By Huw Jones
LONDON (Reuters) – Poor trading data is hampering the European Union’s capital market, ruling out any radical reform to securities rules before statistics have been improved, a senior official from the bloc said on Friday.
Banks and stock exchanges are at loggerheads over changes being considered by Brussels to the EU’s bond and stock trading rules, knowns as ‘MiFID II’.
Exchanges want a 15-minute delay in how their prices are published across markets in a planned “consolidated tape” of completed transactions, while asset managers and regulators want real-time publication.

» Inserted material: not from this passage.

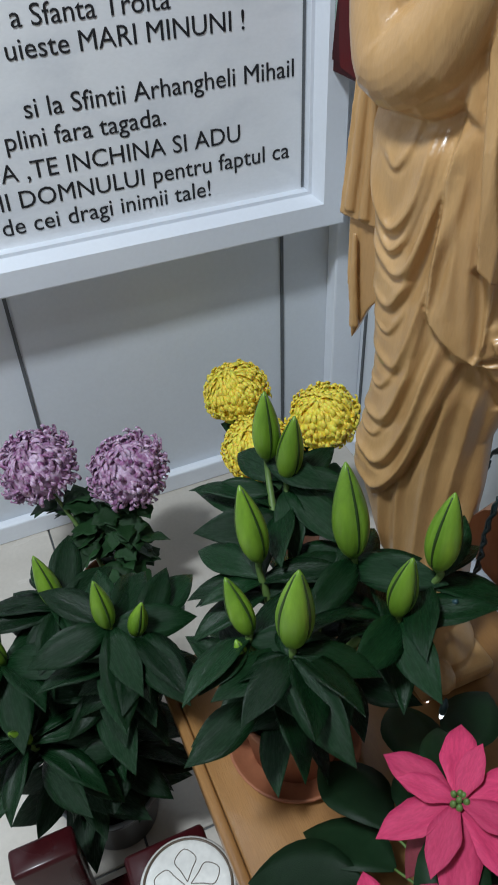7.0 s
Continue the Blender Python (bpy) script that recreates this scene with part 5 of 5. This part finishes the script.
bm = lathe(bmesh.new(), [(0.004, 2.10), (0.012, 2.103), (0.014, 2.112), (0.006, 2.122), (0.004, 2.13)], 16, centre=(VX - 0.02, VY - 0.005, 0))
under(part("finial", bm, BRASS_OLD, vessel, "gilt finial"), vessel)
link_mesh = None


def chain(a, b, mat, size=0.008, name="chain_link"):
    """Oval links, each turned a quarter from the last."""
    global link_mesh
    a, b = Vector(a), Vector(b)
    n = max(int((b - a).length / (size * 1.25)), 2)
    if link_mesh is None:
        bm = bmesh.new()
        sweep(bm, [Vector((0.42 * math.cos(t), 0, 0.78 * math.sin(t))) for t in (2 * math.pi * q / 12 for q in range(13))], [0.16], 6, caps=False)
        ob = part(name, bm, mat)
        link_mesh = ob.data
        bpy.data.objects.remove(ob)
    for i in range(n):
        ob = new(name, link_mesh if mat is BRASS_OLD else dark_link)
        ob.parent = vessel
        ob.matrix_parent_inverse = Matrix.Translation(vessel.location).inverted()
        turn = (b - a).to_track_quat("Z", "Y").to_matrix().to_4x4()
        ob.matrix_basis = Matrix.Translation(a + (b - a) * (i + 0.5) / n) @ turn @ Matrix.Rotation(math.pi / 2 * (i % 2) + 0.4, 4, "Z") @ Matrix.Scale(size, 4)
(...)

Bourses also want tougher rules on trading away from mainstream platforms but banks say such moves are unnecessary because most trading happens on exchanges. Banks say figures showing a large volume of trading happening off exchanges are swelled by ‘technical’ trades that have no influence on prices.

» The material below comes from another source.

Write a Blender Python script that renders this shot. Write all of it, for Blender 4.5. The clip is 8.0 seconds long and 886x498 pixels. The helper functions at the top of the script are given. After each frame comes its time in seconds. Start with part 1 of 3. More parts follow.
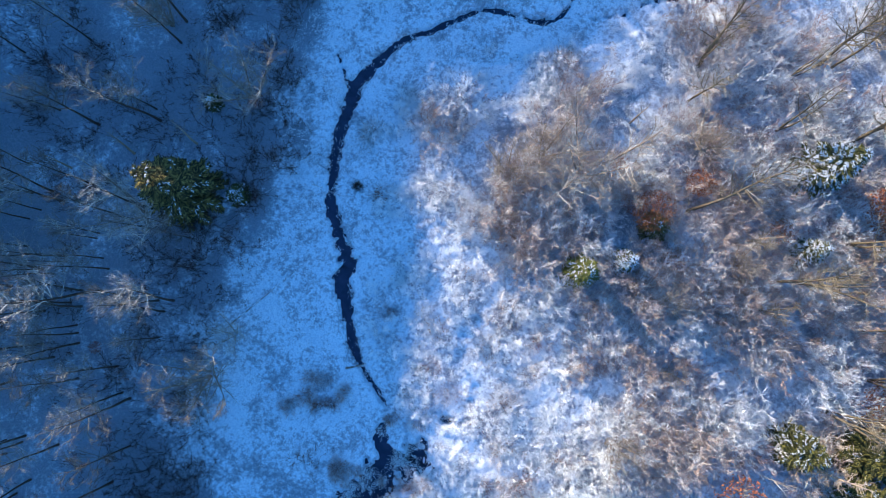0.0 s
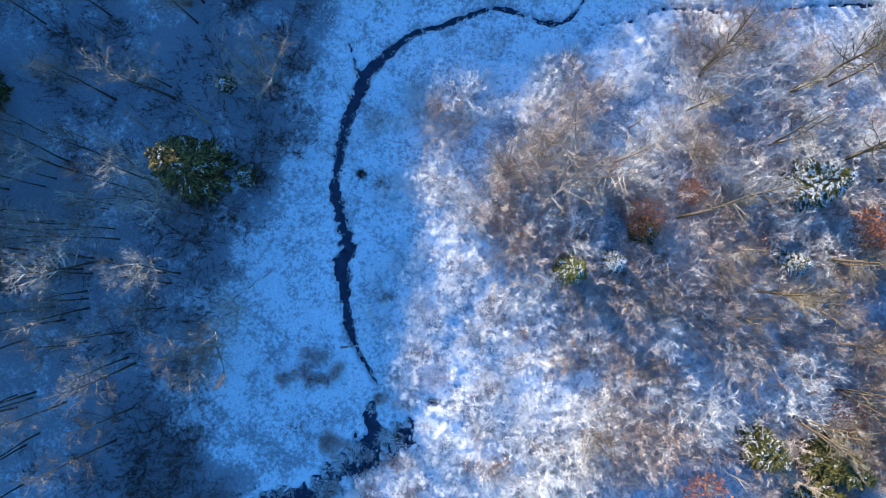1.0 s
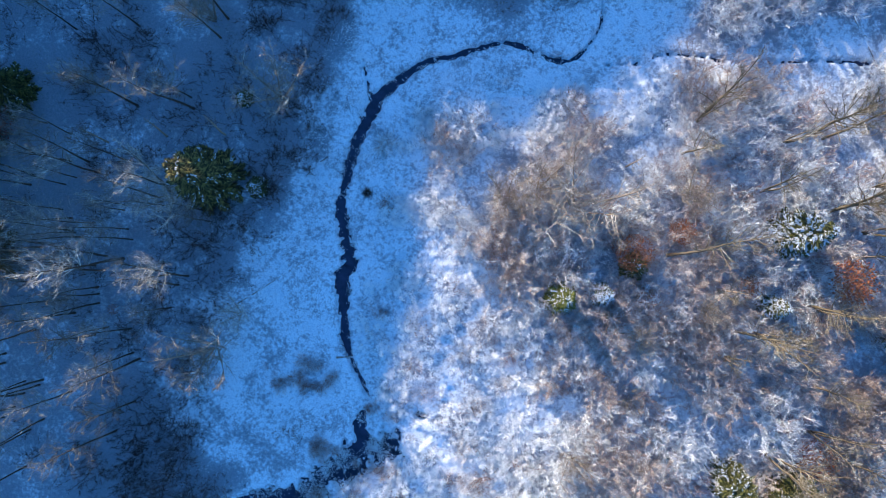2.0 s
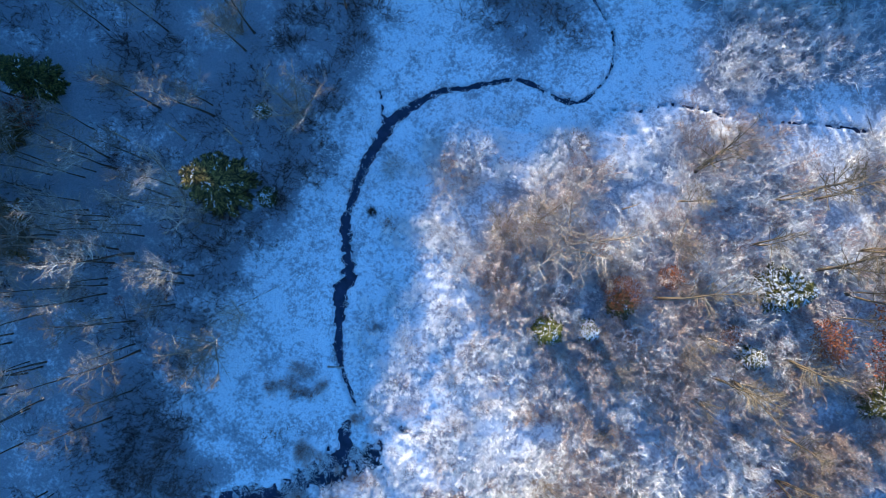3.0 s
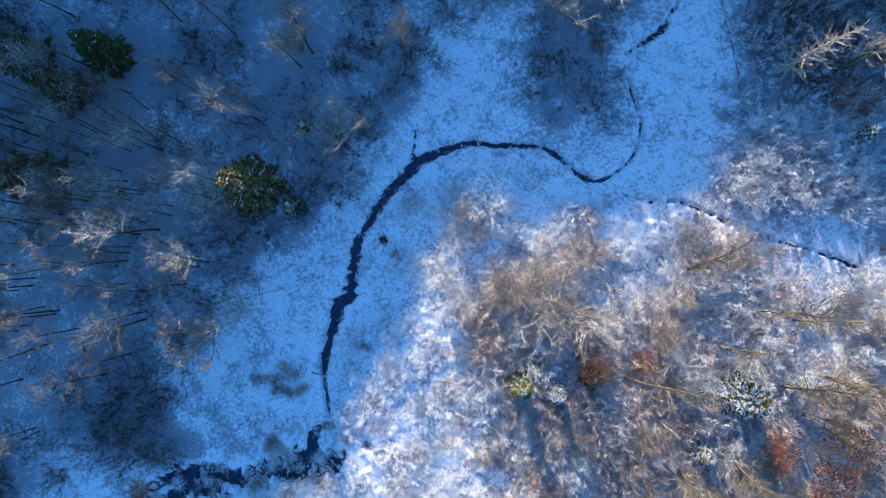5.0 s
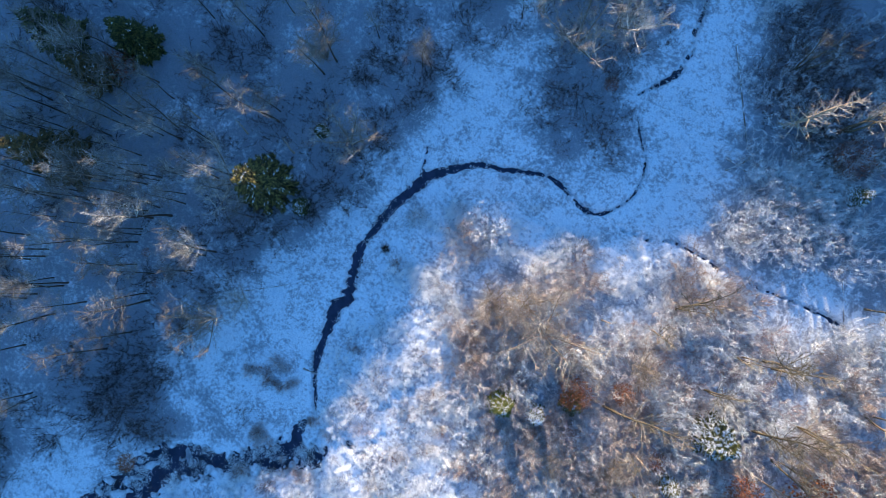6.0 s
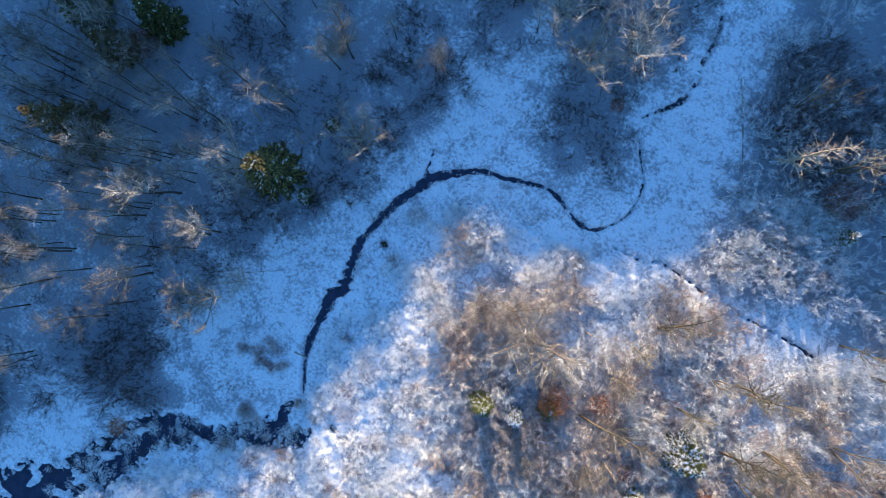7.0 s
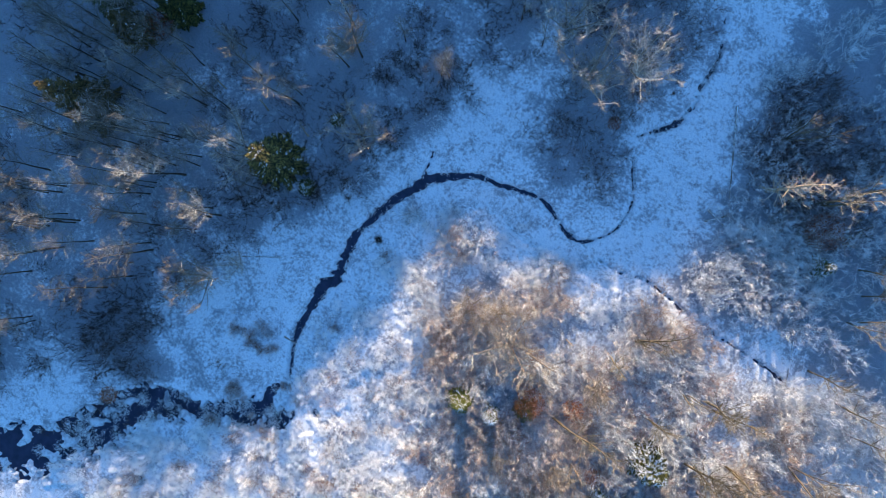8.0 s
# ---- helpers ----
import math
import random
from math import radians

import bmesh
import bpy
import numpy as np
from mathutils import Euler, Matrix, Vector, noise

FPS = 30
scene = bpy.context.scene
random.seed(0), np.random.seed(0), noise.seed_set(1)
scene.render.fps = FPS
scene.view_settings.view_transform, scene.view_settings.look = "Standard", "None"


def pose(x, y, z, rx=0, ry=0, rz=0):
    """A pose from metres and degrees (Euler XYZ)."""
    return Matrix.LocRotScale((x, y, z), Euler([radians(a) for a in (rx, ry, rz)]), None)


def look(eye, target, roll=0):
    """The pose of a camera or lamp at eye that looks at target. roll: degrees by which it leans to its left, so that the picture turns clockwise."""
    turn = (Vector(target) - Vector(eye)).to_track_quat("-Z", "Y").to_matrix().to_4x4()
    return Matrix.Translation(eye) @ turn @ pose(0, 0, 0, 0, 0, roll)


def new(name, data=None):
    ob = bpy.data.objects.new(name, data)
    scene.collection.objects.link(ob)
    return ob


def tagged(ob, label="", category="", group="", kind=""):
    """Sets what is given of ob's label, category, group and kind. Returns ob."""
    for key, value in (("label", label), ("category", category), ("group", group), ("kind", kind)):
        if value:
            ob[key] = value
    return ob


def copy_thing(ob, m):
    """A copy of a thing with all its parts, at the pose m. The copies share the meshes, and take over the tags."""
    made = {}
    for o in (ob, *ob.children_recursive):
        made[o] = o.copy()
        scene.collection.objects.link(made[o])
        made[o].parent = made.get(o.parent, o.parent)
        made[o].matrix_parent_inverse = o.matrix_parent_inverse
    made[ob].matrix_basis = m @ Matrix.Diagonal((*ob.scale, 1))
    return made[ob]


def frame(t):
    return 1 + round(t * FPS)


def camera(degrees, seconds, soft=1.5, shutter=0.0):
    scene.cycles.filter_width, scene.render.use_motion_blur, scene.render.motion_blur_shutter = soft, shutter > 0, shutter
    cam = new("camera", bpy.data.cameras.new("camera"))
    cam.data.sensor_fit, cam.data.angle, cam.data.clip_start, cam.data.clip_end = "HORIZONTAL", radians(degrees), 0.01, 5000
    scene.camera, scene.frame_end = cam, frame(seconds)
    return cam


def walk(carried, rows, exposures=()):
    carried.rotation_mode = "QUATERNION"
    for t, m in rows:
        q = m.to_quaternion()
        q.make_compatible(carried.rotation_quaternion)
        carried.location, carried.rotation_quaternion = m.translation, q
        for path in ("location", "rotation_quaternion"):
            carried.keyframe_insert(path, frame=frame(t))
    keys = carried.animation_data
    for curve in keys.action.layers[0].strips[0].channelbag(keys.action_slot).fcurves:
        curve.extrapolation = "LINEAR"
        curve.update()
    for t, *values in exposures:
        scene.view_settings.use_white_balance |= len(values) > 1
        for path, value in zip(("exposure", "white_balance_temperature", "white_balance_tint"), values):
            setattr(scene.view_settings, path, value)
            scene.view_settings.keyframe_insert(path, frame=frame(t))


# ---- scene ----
cam = camera(66.8, 8.0, soft=0.8)
ROWS = [
    (0.0, -0.014, 0.001, 62.036, 4.088, -0.006, -0.081),
    (0.5, 0.345, 1.208, 63.360, 2.237, 0.042, 1.683),
    (1.0, 0.579, 2.261, 64.734, 1.151, 0.134, 3.415),
    (1.5, 0.814, 3.328, 66.135, 1.059, 0.298, 5.249),
    (3.0, 1.475, 6.795, 70.180, 1.278, 0.809, 12.581),
    (3.5, 1.540, 7.995, 71.398, 1.287, 0.971, 15.691),
    (4.0, 1.602, 9.110, 72.669, 1.387, 1.231, 18.813),
    (4.5, 1.482, 10.205, 73.860, 1.460, 1.440, 21.987),
    (6.0, 0.949, 13.264, 77.603, 1.508, 1.835, 31.288),
    (6.5, 0.751, 14.146, 78.930, 1.018, 1.899, 34.184),
    (7.0, 0.593, 15.008, 80.174, 0.514, 1.883, 36.548),
    (7.5, 0.431, 15.905, 81.506, 0.018, 1.856, 38.777),
    (8.0, 0.279, 16.747, 82.860, -0.439, 1.703, 41.000),
]
walk(cam, [(t, pose(x, y, z, rx, ry, rz)) for t, x, y, z, rx, ry, rz in ROWS],
     exposures=[(0.0, 1.22, 5300, -3), (4.5, 1.26, 5500, -3), (8.0, 1.32, 6200, -2)])

# ---- world and sun ----
SUN_FROM = Vector((-0.66, 0.75, 0.0)).normalized()
ELEVATION = radians(15.5)
world = bpy.data.worlds.new("winter_sky")
scene.world = world
world.use_nodes = True
sky = world.node_tree.nodes.new("ShaderNodeTexSky")
sky.sky_type = "NISHITA"
sky.sun_disc = False
sky.sun_elevation = ELEVATION
sky.sun_rotation = math.atan2(SUN_FROM.x, SUN_FROM.y)
sky.ozone_density = 6.3
sky.dust_density = 0.3
background = world.node_tree.nodes["Background"]
background.inputs["Strength"].default_value = 0.15
world.node_tree.links.new(sky.outputs["Color"], background.inputs["Color"])

sun_data = bpy.data.lights.new("sun", "SUN")
sun_data.energy, sun_data.angle, sun_data.color = 4.9, radians(0.9), (1.0, 0.7, 0.45)
sun = new("sun", sun_data)
sun_dir = SUN_FROM * math.cos(ELEVATION) + Vector((0, 0, math.sin(ELEVATION)))
sun.matrix_world = look(sun_dir * 200, (0, 0, 0))

# ---- materials ----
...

“Before we have a complete picture, we are not going to take overly radical decisions,” Tilman Lueder, head of securities markets at the EU’s executive, the European Commission, told an event held by European markets lobby AFME.

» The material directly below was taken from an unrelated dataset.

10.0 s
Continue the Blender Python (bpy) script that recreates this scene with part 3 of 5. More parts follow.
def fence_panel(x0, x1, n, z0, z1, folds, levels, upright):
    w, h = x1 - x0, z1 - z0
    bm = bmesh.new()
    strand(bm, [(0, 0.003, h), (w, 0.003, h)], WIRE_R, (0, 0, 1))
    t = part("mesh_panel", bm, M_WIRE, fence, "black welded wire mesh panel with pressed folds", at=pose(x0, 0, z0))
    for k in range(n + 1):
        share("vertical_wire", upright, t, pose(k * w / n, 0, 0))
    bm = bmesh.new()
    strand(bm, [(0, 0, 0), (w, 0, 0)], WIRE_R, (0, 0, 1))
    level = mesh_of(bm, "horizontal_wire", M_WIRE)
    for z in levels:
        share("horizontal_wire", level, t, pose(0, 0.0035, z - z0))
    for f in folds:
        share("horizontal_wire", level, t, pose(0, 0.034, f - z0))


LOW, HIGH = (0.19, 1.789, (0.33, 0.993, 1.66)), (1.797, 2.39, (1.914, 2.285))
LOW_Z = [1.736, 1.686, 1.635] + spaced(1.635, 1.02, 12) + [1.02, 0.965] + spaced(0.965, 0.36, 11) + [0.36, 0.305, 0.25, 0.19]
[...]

Commission proposals to amend MiFID II are due before year end as the bloc seeks to deepen its capital market after Britain’s exit last December.
Lueder said retail investors, key to deepening the bloc’s capital market, are “third tier” participants due to the lag in the prices they get, compared with deep-pocketed players who can afford real time prices.
“We need to get the retail more involved and the only way to do this is to give them information parity with the rest of the market,” Lueder said.
“Our proposal will leave a lot of scope for private initiative, and lot of scope for people to register as a provider of a tape to get harmonised data, whether they want to provide this on a delayed basis or on a real time basis,” Lueder said.
“I think we should leave the market also some opportunity to take some decisions here.”